* _PROBLEM TO WORK ON_: The line containing "Continue the Blender" and every line after it, through the last, are to be extracted exactly; no other lines belong in the answer.

* _DATA SECTION_:
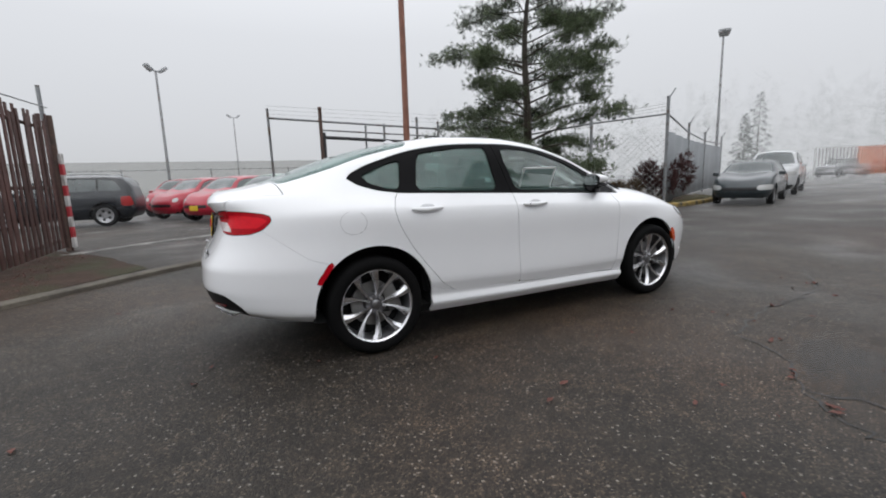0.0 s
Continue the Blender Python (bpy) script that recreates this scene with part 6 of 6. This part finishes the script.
ROW = math.degrees(math.atan2(-0.68, -0.74))
LOT = "cars in the fenced lot"
parked_car("hatch", "green_hatchback", ("sage_green", (0.22, 0.33, 0.27)), "small sage green hatchback in the fenced lot", -0.36, 11.7, ROW, LOT, True)
parked_car("hatch", "red_hatchback", ("bright_red", (0.42, 0.012, 0.034)), "small red hatchback in the fenced lot", -1.45, 13.85, ROW, LOT, True)
parked_car("hatch", "red_hatchback", ("bright_red", (0.42, 0.012, 0.034)), "small red hatchback in the fenced lot", -2.55, 15.95, ROW, LOT)
parked_car("hatch", "red_hatchback", ("bright_red", (0.42, 0.012, 0.034)), "small red hatchback in the fenced lot", -3.3, 18.3, ROW + 25, LOT)
parked_car("suv", "black_suv", ("black_blue", (0.014, 0.017, 0.022)), "black crossover with a chrome side strip in the fenced lot", -6.4, 14.6, 172, LOT, roof_bars=True)
parked_car("hatch", "white_hatchback", ("plain_white", (0.66, 0.67, 0.68)), "small white hatchback in the fenced lot", 2.0, 16.6, ROW, LOT)
parked_car("hatch", "dark_hatchback", ("dark_blue", (0.022, 0.028, 0.042)), "small dark blue hatchback behind the gate mesh", 3.2, 14.6, ROW - 6, LOT, True)
parked_car("hatch", "dark_hatchback", ("dark_blue", (0.022, 0.028, 0.042)), "small dark blue hatchback behind the gate mesh", 5.2, 13.3, ROW - 6, LOT, True)
parked_car("saloon", "dark_sedan", ("dark_teal", (0.030, 0.040, 0.046)), "dark teal sedan parked along the kerb end", 14.5, 5.1, 199)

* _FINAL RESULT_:
Continue the Blender Python (bpy) script that recreates this scene with part 6 of 6. This part finishes the script.
ROW = math.degrees(math.atan2(-0.68, -0.74))
LOT = "cars in the fenced lot"
parked_car("hatch", "green_hatchback", ("sage_green", (0.22, 0.33, 0.27)), "small sage green hatchback in the fenced lot", -0.36, 11.7, ROW, LOT, True)
parked_car("hatch", "red_hatchback", ("bright_red", (0.42, 0.012, 0.034)), "small red hatchback in the fenced lot", -1.45, 13.85, ROW, LOT, True)
parked_car("hatch", "red_hatchback", ("bright_red", (0.42, 0.012, 0.034)), "small red hatchback in the fenced lot", -2.55, 15.95, ROW, LOT)
parked_car("hatch", "red_hatchback", ("bright_red", (0.42, 0.012, 0.034)), "small red hatchback in the fenced lot", -3.3, 18.3, ROW + 25, LOT)
parked_car("suv", "black_suv", ("black_blue", (0.014, 0.017, 0.022)), "black crossover with a chrome side strip in the fenced lot", -6.4, 14.6, 172, LOT, roof_bars=True)
parked_car("hatch", "white_hatchback", ("plain_white", (0.66, 0.67, 0.68)), "small white hatchback in the fenced lot", 2.0, 16.6, ROW, LOT)
parked_car("hatch", "dark_hatchback", ("dark_blue", (0.022, 0.028, 0.042)), "small dark blue hatchback behind the gate mesh", 3.2, 14.6, ROW - 6, LOT, True)
parked_car("hatch", "dark_hatchback", ("dark_blue", (0.022, 0.028, 0.042)), "small dark blue hatchback behind the gate mesh", 5.2, 13.3, ROW - 6, LOT, True)
parked_car("saloon", "dark_sedan", ("dark_teal", (0.030, 0.040, 0.046)), "dark teal sedan parked along the kerb end", 14.5, 5.1, 199)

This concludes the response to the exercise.